PROCESSO TRT/SP Nº 38.994/02-3 = fls. 04 =

Ademais, não se pode esquecer que uma condenação acanhada poderia implicar, na prática, a consagração do próprio ilícito, diminuindo a imagem da vítima e que, uma exagerada, poderia permitir que a mesma viesse a se transformar em especulação ou em enriquecimento sem causa da vítima.

E, como a doutrina e a jurisprudência defendem o caráter punitivo e didático da reparação com a importante função, dentre outras de evitar que se repitam situações semelhantes, vejo que os parâmetros utilizados na origem alcançam todos os objetivos por elas buscados.

Em assim sendo, concluo que o valor fixado a título de indenização está equilibrado e compatível, de modo que as pretensões recursais das partes, buscando uma, o aumento, outra , a diminuição, não merecem acolhimento.

Mantenho o julgado.

5 – O pleito por horas extras não pode, mesmo, ser acolhido.

É que a prova dos autos mostra que o autor, no exercício da função de gerente segundo assistente, tinha como atribuições a organização e o funcionamento da loja; a emissão e o controle de relatórios estatísticos; o treinamento dos empregados; o comando de cerca de 10 a 30 trabalhadores; a distribuição das tarefas e a orientação dos mesmos; o acesso às chaves do cofre; a responsabilidade integral pelo comando da loja, sem a presença de qualquer outro superior, à exceção de sextas-feiras e domingos, quando lá comparecia o GO (Gerente Operador); o recebimento de remuneração bem superior às importâncias pagas aos demais empregados, inclusive aquele intitulado coordenador.

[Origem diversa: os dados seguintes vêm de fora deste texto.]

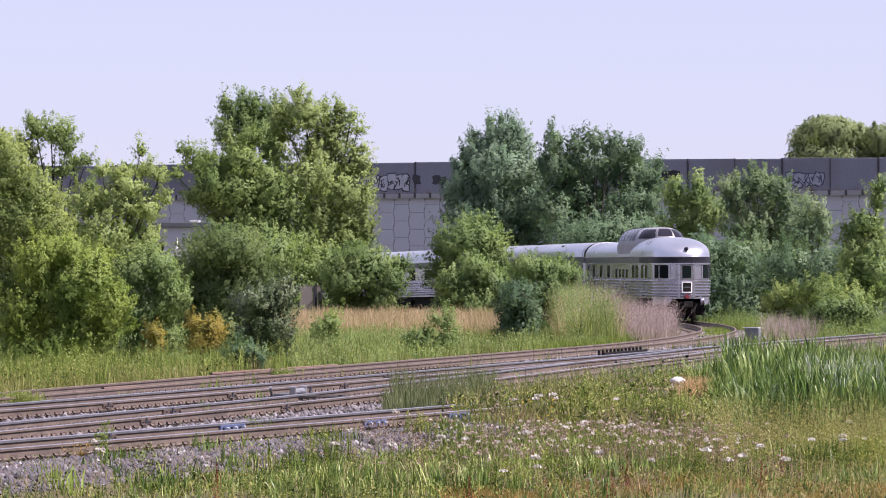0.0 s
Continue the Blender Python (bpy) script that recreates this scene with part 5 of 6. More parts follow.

Não tenho dúvida, portanto, no sentido de que as funções do autor estão enquadradas na exceção legal de que trata o inciso II do art. 62 da CLT = dispositivo legal que, de modo algum, está a ferir a Carta Republicana, posto que com ela se revela compatível = de modo que considero indevidas as horas extras pleiteadas.

Confirmo o decisório.

6 – Rejeito, ainda, a preliminar de litigância de má-fé.

PROCESSO TRT/SP Nº 38.994/02-3 = fls. 05 =

O reclamante, através das razões recursais, insurge-se contra os pontos desfavoráveis da condenação, sendo certo ter interpretação diversa do Juízo. Descaracterizada a litigância de má-fé de que trata o art.º 17 do CPC, inaplicável a multa requerida.

Ante o exposto, rejeitando a preliminar argüida, NEGO PROVIMENTO a ambos os recursos. Mantenho o valor arbitrado à condenação e às custas processuais.